Porto Alegre é trilegal, mas já foi trilegalista e passou um tempão sitiada por esses mesmos farroupilhas homenageados em seus monumentos e ruas, sem permitir que eles entrassem. Pois minha cidade natal ainda ostenta o título de leal e valorosa concedido pelo imperador português por sua resistência aos revolucionários que perderam a guerra das armas, mas conquistaram a aura de heróis precursores das nossas liberdades. E esse Acampamento Farroupilha, erguido a cada setembro no coração da Capital, de certa forma, simboliza a acolhida tardia dos imperiais porto-alegrenses aos rebeldes republicanos, ambos agora compartilhando pacificamente o mate e a identidade gaúcha.

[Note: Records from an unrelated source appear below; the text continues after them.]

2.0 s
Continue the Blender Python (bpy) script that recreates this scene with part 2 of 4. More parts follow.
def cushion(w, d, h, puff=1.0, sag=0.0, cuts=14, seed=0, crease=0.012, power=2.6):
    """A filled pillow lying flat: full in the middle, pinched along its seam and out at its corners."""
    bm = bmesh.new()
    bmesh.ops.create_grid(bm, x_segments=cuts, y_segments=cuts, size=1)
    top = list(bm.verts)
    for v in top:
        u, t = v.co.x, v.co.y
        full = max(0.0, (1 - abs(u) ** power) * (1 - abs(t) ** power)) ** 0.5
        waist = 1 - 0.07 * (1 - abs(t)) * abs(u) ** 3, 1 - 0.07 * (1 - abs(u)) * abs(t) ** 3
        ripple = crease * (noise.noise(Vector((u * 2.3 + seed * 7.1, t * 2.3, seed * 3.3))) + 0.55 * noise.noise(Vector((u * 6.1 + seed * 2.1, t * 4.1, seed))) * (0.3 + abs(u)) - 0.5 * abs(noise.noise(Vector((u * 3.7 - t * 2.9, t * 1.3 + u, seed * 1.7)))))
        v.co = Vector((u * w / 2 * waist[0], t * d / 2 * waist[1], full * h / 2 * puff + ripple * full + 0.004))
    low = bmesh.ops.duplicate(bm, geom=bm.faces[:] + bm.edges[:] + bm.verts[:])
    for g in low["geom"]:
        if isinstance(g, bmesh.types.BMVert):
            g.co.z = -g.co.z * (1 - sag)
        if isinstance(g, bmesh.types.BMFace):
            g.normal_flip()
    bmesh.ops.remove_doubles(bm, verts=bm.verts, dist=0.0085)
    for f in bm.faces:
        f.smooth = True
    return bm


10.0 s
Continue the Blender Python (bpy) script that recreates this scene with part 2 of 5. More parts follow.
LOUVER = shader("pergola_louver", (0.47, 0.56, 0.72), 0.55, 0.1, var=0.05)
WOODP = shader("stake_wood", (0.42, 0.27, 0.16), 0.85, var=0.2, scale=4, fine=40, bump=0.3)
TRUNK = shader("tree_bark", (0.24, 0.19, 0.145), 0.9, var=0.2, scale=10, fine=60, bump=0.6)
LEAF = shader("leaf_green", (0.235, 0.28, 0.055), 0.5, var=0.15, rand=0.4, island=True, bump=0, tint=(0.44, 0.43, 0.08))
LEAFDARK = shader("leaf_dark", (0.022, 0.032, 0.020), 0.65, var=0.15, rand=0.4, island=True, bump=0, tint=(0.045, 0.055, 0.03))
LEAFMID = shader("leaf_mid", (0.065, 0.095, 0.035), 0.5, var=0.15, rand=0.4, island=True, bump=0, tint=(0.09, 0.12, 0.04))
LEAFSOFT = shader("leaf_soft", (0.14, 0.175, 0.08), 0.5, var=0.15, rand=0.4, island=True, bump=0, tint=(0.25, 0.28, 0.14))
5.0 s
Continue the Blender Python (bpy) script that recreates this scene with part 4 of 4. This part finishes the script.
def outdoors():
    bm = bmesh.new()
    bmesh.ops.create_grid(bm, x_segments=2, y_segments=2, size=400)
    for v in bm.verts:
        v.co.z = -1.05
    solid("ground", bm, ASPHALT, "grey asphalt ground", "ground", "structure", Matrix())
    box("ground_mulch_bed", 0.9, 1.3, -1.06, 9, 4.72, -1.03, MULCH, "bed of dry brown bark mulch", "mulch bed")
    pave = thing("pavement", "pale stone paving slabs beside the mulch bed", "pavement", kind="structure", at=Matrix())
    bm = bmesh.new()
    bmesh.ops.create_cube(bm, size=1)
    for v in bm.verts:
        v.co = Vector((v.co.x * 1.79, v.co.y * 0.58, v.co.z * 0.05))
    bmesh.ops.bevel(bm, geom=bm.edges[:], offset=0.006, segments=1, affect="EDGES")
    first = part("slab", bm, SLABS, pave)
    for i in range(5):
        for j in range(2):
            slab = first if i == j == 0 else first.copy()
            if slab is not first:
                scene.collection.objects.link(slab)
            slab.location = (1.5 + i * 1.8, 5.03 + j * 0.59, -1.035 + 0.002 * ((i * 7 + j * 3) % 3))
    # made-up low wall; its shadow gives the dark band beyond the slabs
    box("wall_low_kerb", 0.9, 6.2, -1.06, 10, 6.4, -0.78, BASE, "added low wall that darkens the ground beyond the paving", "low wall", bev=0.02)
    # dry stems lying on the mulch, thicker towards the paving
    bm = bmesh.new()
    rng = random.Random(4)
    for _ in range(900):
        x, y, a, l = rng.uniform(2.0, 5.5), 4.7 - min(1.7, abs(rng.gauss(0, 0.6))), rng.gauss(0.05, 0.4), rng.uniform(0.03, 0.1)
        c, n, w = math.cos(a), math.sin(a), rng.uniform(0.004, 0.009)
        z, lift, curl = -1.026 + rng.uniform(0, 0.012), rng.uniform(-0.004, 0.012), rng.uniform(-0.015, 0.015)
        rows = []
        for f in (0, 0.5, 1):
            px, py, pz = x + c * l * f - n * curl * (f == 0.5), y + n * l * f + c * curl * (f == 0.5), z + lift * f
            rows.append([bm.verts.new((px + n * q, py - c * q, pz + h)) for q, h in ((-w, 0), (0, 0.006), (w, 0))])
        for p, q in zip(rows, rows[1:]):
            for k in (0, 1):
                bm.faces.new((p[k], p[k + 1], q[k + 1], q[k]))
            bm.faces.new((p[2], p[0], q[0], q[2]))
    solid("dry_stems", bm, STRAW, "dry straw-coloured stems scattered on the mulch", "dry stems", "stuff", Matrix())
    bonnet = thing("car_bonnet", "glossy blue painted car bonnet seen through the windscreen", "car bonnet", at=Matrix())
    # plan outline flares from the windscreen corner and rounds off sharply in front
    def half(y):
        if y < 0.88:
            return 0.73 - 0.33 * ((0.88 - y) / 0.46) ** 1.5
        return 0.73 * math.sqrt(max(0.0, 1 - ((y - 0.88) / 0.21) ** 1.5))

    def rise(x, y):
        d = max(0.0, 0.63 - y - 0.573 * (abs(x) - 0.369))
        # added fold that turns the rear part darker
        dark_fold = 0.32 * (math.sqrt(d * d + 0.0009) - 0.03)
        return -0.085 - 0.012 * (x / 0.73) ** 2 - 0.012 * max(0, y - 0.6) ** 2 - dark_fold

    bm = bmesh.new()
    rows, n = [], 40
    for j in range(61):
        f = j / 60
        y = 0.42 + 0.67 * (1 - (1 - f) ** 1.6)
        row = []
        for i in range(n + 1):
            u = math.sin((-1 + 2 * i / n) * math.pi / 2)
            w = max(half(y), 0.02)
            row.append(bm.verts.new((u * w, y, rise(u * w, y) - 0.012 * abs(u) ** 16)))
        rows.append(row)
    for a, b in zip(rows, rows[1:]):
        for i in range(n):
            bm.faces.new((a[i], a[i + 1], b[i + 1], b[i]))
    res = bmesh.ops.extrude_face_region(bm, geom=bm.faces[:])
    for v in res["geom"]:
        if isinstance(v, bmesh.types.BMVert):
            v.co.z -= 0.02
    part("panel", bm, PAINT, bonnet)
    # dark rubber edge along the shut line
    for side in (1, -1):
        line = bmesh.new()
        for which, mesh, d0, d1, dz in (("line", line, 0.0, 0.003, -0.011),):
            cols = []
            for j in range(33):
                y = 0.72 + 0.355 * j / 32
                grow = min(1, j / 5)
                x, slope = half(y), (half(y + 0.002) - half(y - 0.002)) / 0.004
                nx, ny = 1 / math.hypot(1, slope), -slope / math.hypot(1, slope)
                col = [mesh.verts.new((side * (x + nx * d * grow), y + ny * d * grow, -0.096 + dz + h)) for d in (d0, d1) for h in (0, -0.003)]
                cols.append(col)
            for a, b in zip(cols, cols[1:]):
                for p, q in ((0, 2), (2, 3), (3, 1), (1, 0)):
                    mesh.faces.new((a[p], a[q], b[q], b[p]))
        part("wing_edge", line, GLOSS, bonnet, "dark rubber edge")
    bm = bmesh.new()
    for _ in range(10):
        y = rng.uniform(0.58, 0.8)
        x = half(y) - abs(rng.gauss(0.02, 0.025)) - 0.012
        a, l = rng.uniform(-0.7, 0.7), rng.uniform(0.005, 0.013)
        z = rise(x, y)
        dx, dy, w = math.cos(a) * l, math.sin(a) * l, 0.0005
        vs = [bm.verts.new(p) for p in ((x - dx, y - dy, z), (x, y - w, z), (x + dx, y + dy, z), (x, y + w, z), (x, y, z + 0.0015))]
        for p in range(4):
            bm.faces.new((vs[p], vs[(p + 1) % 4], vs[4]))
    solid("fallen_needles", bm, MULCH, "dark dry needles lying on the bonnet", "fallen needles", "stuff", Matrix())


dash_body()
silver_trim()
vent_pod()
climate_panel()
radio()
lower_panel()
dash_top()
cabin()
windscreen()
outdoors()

Mas a revolução dos costumes não acabou com o Tratado de Poncho Verde. Prova disso é a presença no reduto gaudério do Piquete das Gurias, com o manifesto propósito de defender os direitos das mulheres. Embora alguns bigodudos torçam o nariz para a iniciativa, outros tantos aplaudem – e aí nos vamos para mais uma peleia de conceitos e preconceitos. Polemizar é da nossa natureza.
A propósito de protagonismo feminino, acabo de reler A Casa das Sete Mulheres, o primeiro livro da trilogia em que a escritora gaúcha Letícia Wierzchowski reconta as nossas guerras pelo olhar das esposas, irmãs e filhas dos combatentes, especialmente dos familiares do líder Bento Gonçalves. Elas não pegaram em armas, mas viveram os mesmos tormentos, as mesmas dores e as mesmas perdas dos seus homens. Enfrentaram com coragem e orações longos períodos de sofrimento. Merecem, sem dúvida, um piquete que as represente dignamente no simbólico acampamento.
No embalo dos livros de Letícia (estou lendo, agora, Um Farol no Pampa, que dá continuidade à saga), estive recentemente em Laguna para conferir os registros sobre Anita Garibaldi, a guerreira catarinense que conquistou o coração do aventureiro italiano. Ela recebeu justificadas homenagens de sua cidade: estátua na área central, museu com imagens e objetos de sua época e a casa onde se vestiu para o primeiro casamento, antes de Giuseppe levá-la para suas guerras. Porto Alegre também abriga um monumento de mármore do casal. Já Manuela, sobrinha ou prima em segundo grau de Bento Gonçalves (há controvérsias), eterna e platônica noiva de Garibaldi, sequer tem uma sepultura com seu nome, pois seus restos mortais acabaram incinerados no cemitério de Pelotas.
Gurias anônimas, que bordavam, rezavam e cozinhavam enquanto os homens peleavam, também escreveram a história deste Estado.